Editorial
«Ein gewisser Pazifismus schürt nur neuen Hass auf den Straßen»
Luigi Giussani
Als Editorial ein Artikel von Don Giussani aus
dem Corriere della Sera vom 25. Februar mit dem Titel
Sehr geehrte Redaktion,
In der Irakfrage spielen die entgegengesetzten Lager viele Argumente
und Vorwürfe gegeneinander aus. Dabei scheinen die Argumente oft
schlagender als die Vorwürfe zu sein. Die entscheidenden Aussagen
sind dann etwa: «Gleich welche Fehler die Vereinigten Staaten
machen, sie dürfen nicht von Bomben und Terrorismus zerstört
werden» oder: «Bei der Zerstörungskraft moderner Bomben
dürfen diese in keinem Fall der Willkür eines Tyrannen wie
Saddam überlassen bleiben.»
Sicherlich hat der recht, der fordert, dass sich alle Nationen der
Entscheidung der UNO unterstellen. Da aber eine Entscheidung, die einem
bestimmten Lager vollkommen gerecht würde, unmöglich scheint,
wird der Irak dazu verleitet, zu sagen: «Wenn die UNO auf Seiten
der USA und Großbritanniens stehen, respektieren wir sie nicht.»
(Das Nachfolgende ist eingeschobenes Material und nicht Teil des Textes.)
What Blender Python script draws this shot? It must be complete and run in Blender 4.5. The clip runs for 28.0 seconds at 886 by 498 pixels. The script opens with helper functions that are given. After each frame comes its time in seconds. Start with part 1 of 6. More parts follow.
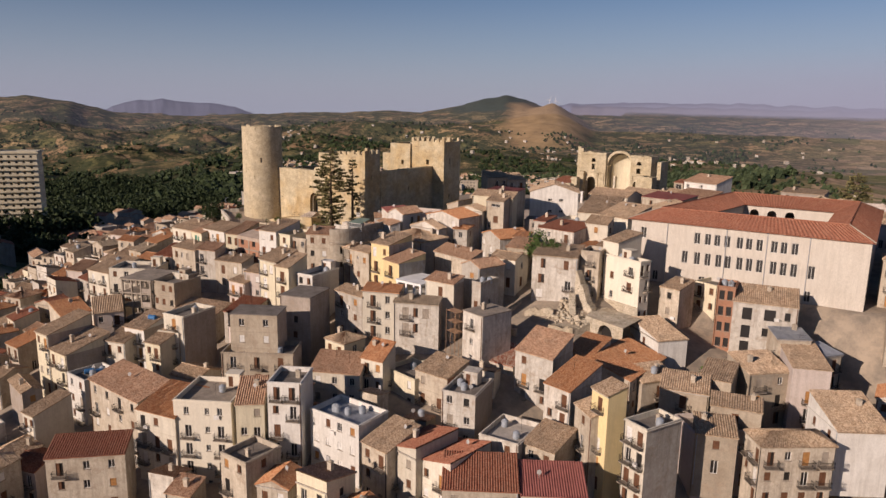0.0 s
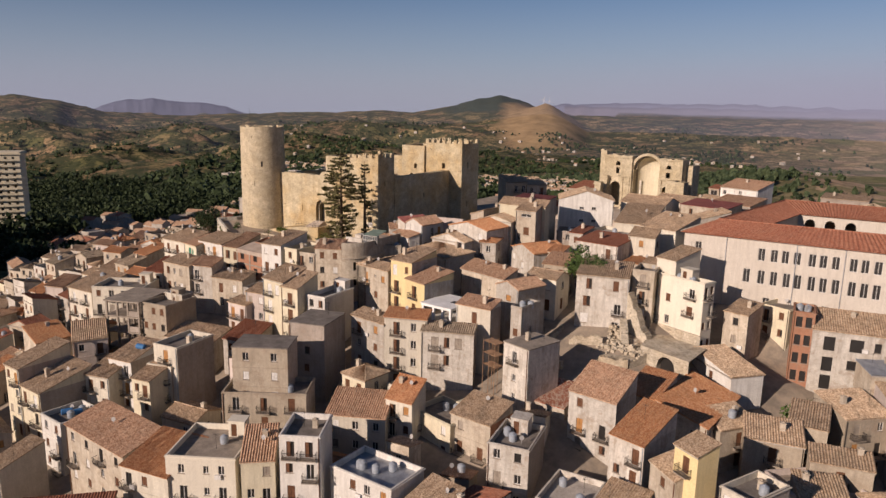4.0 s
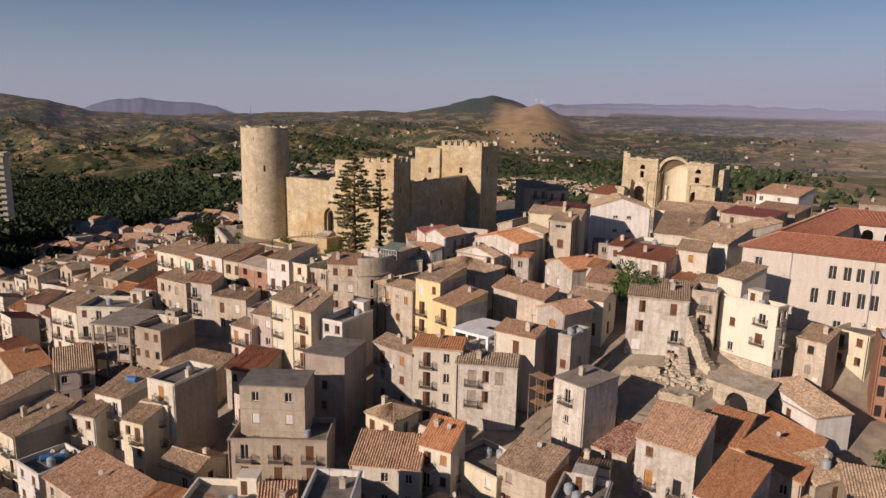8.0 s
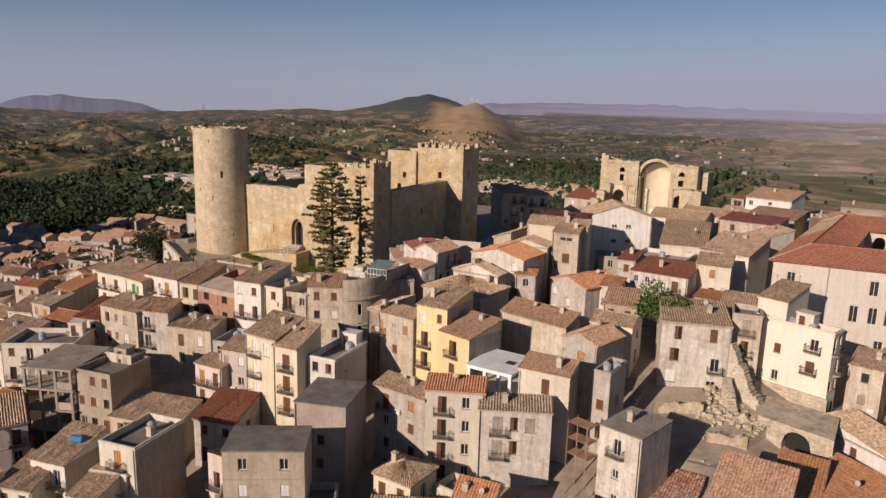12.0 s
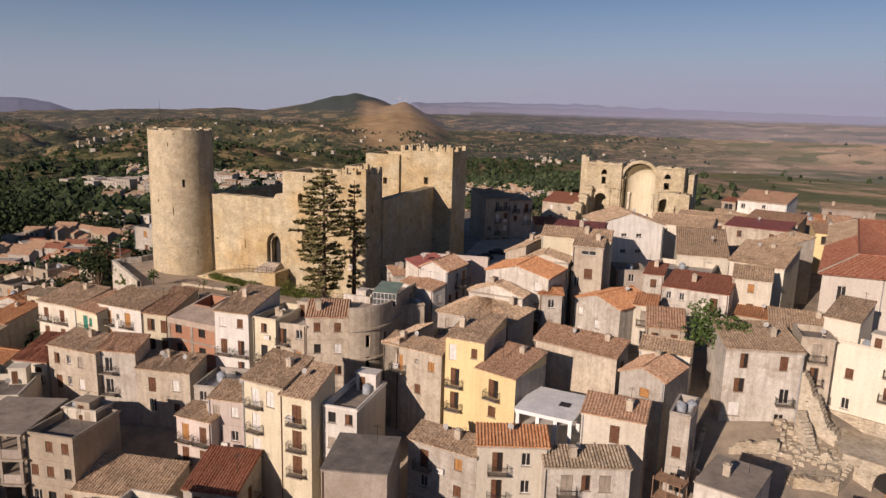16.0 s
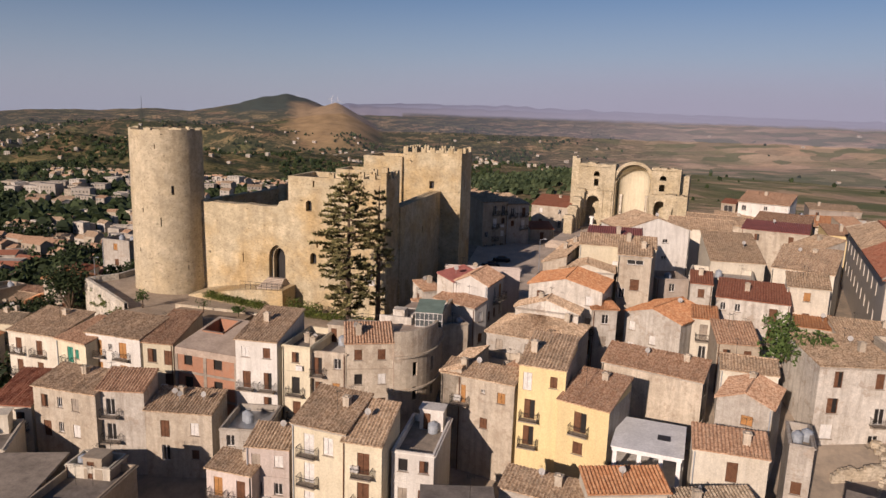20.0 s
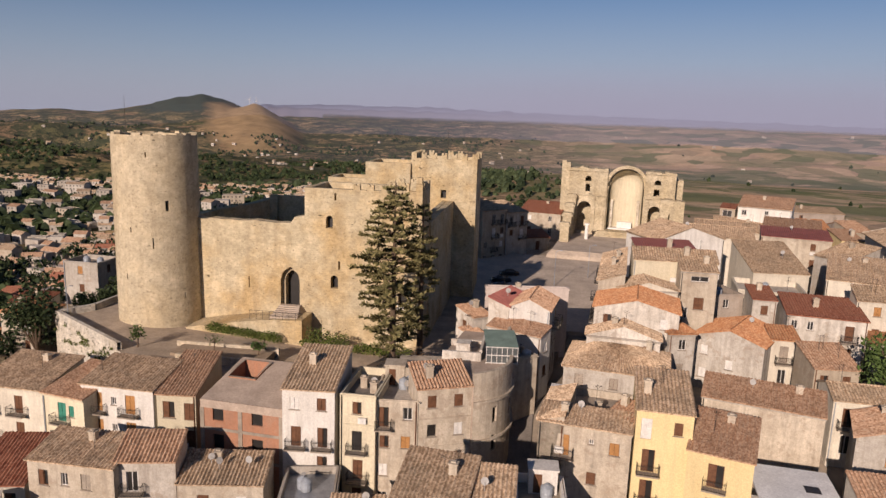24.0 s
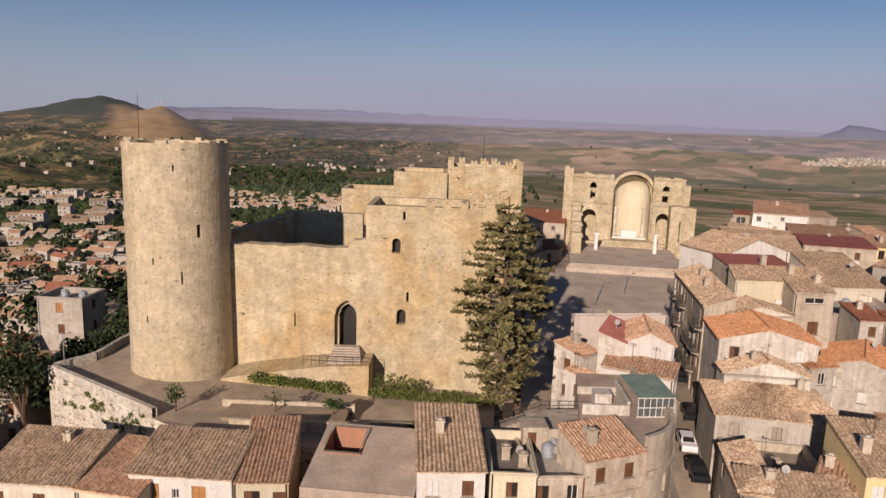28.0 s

Anderseits bekräftigen die Vereinigten Staaten und
Großbritannien: «Wir respektieren die UNO, wenn sie das
unterstützt, was wir sagen.» Beide Seiten haben somit ihre
Gründe, die sie zu der Aussage drängen: «Uns bleibt
nur der Krieg.»
Der einzige Weg aus diesem entsetzlichen Missverständnis besteht
darin, anzuerkennen, dass die eigentliche Lösung des Problems nicht
in Diskussionen und Verhandlungen besteht, selbst wenn dies
selbsternannte Friedensstifter behaupten und so de facto zu den
erbittertsten Kriegstreibern werden. Denn jede der kriegführenden
Seiten geht doch von der Annahme aus, der jeweils andere wolle mit
einem Krieg seine eigene Macht ausbauen oder der Übermacht des
anderen ein Ende setzen: den Befürwortern eines Militäreinsatzes
im Irak gehe es nur um die Erhaltung ihrer eigenen Macht; denen, die
sich den USA entgegenstellen, gehe es aber um die Erringung einer
Macht, über die sie derzeit noch nicht verfügten. Scheinbar
vermag nichts diesen Interessensgegensatz aufzulösen - außer
eben dem Einsatz von Gewalt. Damit würde aber das Recht des
Stärkeren triumphieren. Wer den anderen zum Schweigen zu bringen
weiß, der setzt sich durch. Eine Logik, die übrigens die
Anführer gewisser Friedensbewegungen nachdenklich stimmen
sollte, wenn sie nicht nur zusätzlich Hass schüren wollen.
Die Lösung
besteht nicht darin, sich auf die eine oder andere Seite zu schlagen.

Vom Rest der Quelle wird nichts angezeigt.